## AVAILABLE DATA
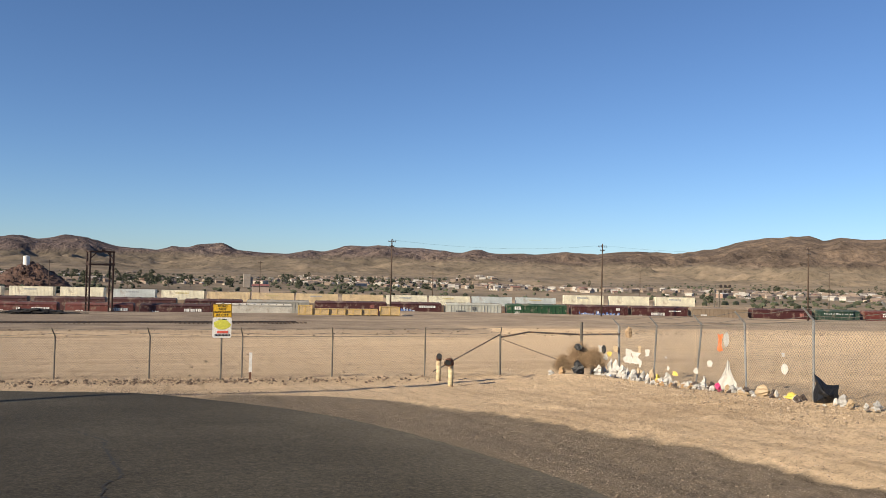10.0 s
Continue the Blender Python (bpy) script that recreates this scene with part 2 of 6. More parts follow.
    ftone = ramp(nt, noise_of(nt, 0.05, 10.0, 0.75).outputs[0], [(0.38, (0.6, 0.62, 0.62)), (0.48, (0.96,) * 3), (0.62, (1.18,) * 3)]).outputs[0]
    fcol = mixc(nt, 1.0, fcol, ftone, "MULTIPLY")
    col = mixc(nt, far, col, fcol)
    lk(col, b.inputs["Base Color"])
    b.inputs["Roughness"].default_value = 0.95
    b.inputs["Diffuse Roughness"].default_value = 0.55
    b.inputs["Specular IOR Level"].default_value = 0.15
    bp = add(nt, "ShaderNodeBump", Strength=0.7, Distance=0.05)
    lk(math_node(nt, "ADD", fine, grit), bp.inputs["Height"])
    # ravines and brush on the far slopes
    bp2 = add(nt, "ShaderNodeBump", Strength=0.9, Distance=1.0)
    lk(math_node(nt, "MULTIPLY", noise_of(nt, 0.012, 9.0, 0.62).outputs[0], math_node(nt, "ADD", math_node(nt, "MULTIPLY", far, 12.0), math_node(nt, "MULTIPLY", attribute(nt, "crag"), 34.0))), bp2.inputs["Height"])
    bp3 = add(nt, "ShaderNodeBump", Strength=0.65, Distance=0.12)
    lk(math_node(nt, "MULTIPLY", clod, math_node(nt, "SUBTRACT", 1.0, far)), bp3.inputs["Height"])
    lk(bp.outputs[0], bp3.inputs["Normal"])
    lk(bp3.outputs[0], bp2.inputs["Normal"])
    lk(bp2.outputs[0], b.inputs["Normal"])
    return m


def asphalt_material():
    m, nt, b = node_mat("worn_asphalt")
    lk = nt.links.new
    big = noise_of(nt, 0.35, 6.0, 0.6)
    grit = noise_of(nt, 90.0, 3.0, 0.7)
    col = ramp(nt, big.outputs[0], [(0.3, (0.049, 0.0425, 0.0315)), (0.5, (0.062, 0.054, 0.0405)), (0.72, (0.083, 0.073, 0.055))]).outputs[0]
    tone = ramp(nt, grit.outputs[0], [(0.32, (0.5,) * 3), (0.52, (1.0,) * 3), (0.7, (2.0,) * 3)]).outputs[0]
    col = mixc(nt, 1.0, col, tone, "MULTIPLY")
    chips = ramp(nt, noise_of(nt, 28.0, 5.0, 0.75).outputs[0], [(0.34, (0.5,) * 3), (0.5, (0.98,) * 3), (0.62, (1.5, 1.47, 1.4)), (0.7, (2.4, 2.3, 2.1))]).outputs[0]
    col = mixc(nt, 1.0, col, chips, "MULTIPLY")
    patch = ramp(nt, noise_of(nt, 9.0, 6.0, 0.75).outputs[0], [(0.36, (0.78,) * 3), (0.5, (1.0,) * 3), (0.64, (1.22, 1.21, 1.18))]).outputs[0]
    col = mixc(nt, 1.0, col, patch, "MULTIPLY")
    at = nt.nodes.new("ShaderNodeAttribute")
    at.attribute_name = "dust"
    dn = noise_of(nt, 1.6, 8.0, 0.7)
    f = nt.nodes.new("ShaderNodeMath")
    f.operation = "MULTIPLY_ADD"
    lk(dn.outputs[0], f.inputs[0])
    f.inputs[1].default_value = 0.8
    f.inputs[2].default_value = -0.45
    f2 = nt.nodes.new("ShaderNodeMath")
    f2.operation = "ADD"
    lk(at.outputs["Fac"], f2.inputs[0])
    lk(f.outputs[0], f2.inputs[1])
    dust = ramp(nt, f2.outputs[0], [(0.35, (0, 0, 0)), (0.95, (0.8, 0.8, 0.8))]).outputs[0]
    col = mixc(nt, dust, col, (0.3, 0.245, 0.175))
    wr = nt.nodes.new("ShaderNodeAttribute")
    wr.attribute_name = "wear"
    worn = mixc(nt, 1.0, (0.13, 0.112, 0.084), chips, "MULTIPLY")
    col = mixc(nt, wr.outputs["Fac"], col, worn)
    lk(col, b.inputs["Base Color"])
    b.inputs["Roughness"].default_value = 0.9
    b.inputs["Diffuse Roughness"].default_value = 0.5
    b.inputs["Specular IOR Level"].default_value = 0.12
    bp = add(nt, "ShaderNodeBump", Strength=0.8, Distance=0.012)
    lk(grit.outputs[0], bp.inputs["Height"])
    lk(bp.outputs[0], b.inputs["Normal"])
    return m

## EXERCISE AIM
Without including any picture, repeat the data exactly.

## RESPONSE TO THIS EXERCISE
10.0 s
Continue the Blender Python (bpy) script that recreates this scene with part 2 of 6. More parts follow.
    ftone = ramp(nt, noise_of(nt, 0.05, 10.0, 0.75).outputs[0], [(0.38, (0.6, 0.62, 0.62)), (0.48, (0.96,) * 3), (0.62, (1.18,) * 3)]).outputs[0]
    fcol = mixc(nt, 1.0, fcol, ftone, "MULTIPLY")
    col = mixc(nt, far, col, fcol)
    lk(col, b.inputs["Base Color"])
    b.inputs["Roughness"].default_value = 0.95
    b.inputs["Diffuse Roughness"].default_value = 0.55
    b.inputs["Specular IOR Level"].default_value = 0.15
    bp = add(nt, "ShaderNodeBump", Strength=0.7, Distance=0.05)
    lk(math_node(nt, "ADD", fine, grit), bp.inputs["Height"])
    # ravines and brush on the far slopes
    bp2 = add(nt, "ShaderNodeBump", Strength=0.9, Distance=1.0)
    lk(math_node(nt, "MULTIPLY", noise_of(nt, 0.012, 9.0, 0.62).outputs[0], math_node(nt, "ADD", math_node(nt, "MULTIPLY", far, 12.0), math_node(nt, "MULTIPLY", attribute(nt, "crag"), 34.0))), bp2.inputs["Height"])
    bp3 = add(nt, "ShaderNodeBump", Strength=0.65, Distance=0.12)
    lk(math_node(nt, "MULTIPLY", clod, math_node(nt, "SUBTRACT", 1.0, far)), bp3.inputs["Height"])
    lk(bp.outputs[0], bp3.inputs["Normal"])
    lk(bp3.outputs[0], bp2.inputs["Normal"])
    lk(bp2.outputs[0], b.inputs["Normal"])
    return m


def asphalt_material():
    m, nt, b = node_mat("worn_asphalt")
    lk = nt.links.new
    big = noise_of(nt, 0.35, 6.0, 0.6)
    grit = noise_of(nt, 90.0, 3.0, 0.7)
    col = ramp(nt, big.outputs[0], [(0.3, (0.049, 0.0425, 0.0315)), (0.5, (0.062, 0.054, 0.0405)), (0.72, (0.083, 0.073, 0.055))]).outputs[0]
    tone = ramp(nt, grit.outputs[0], [(0.32, (0.5,) * 3), (0.52, (1.0,) * 3), (0.7, (2.0,) * 3)]).outputs[0]
    col = mixc(nt, 1.0, col, tone, "MULTIPLY")
    chips = ramp(nt, noise_of(nt, 28.0, 5.0, 0.75).outputs[0], [(0.34, (0.5,) * 3), (0.5, (0.98,) * 3), (0.62, (1.5, 1.47, 1.4)), (0.7, (2.4, 2.3, 2.1))]).outputs[0]
    col = mixc(nt, 1.0, col, chips, "MULTIPLY")
    patch = ramp(nt, noise_of(nt, 9.0, 6.0, 0.75).outputs[0], [(0.36, (0.78,) * 3), (0.5, (1.0,) * 3), (0.64, (1.22, 1.21, 1.18))]).outputs[0]
    col = mixc(nt, 1.0, col, patch, "MULTIPLY")
    at = nt.nodes.new("ShaderNodeAttribute")
    at.attribute_name = "dust"
    dn = noise_of(nt, 1.6, 8.0, 0.7)
    f = nt.nodes.new("ShaderNodeMath")
    f.operation = "MULTIPLY_ADD"
    lk(dn.outputs[0], f.inputs[0])
    f.inputs[1].default_value = 0.8
    f.inputs[2].default_value = -0.45
    f2 = nt.nodes.new("ShaderNodeMath")
    f2.operation = "ADD"
    lk(at.outputs["Fac"], f2.inputs[0])
    lk(f.outputs[0], f2.inputs[1])
    dust = ramp(nt, f2.outputs[0], [(0.35, (0, 0, 0)), (0.95, (0.8, 0.8, 0.8))]).outputs[0]
    col = mixc(nt, dust, col, (0.3, 0.245, 0.175))
    wr = nt.nodes.new("ShaderNodeAttribute")
    wr.attribute_name = "wear"
    worn = mixc(nt, 1.0, (0.13, 0.112, 0.084), chips, "MULTIPLY")
    col = mixc(nt, wr.outputs["Fac"], col, worn)
    lk(col, b.inputs["Base Color"])
    b.inputs["Roughness"].default_value = 0.9
    b.inputs["Diffuse Roughness"].default_value = 0.5
    b.inputs["Specular IOR Level"].default_value = 0.12
    bp = add(nt, "ShaderNodeBump", Strength=0.8, Distance=0.012)
    lk(grit.outputs[0], bp.inputs["Height"])
    lk(bp.outputs[0], b.inputs["Normal"])
    return m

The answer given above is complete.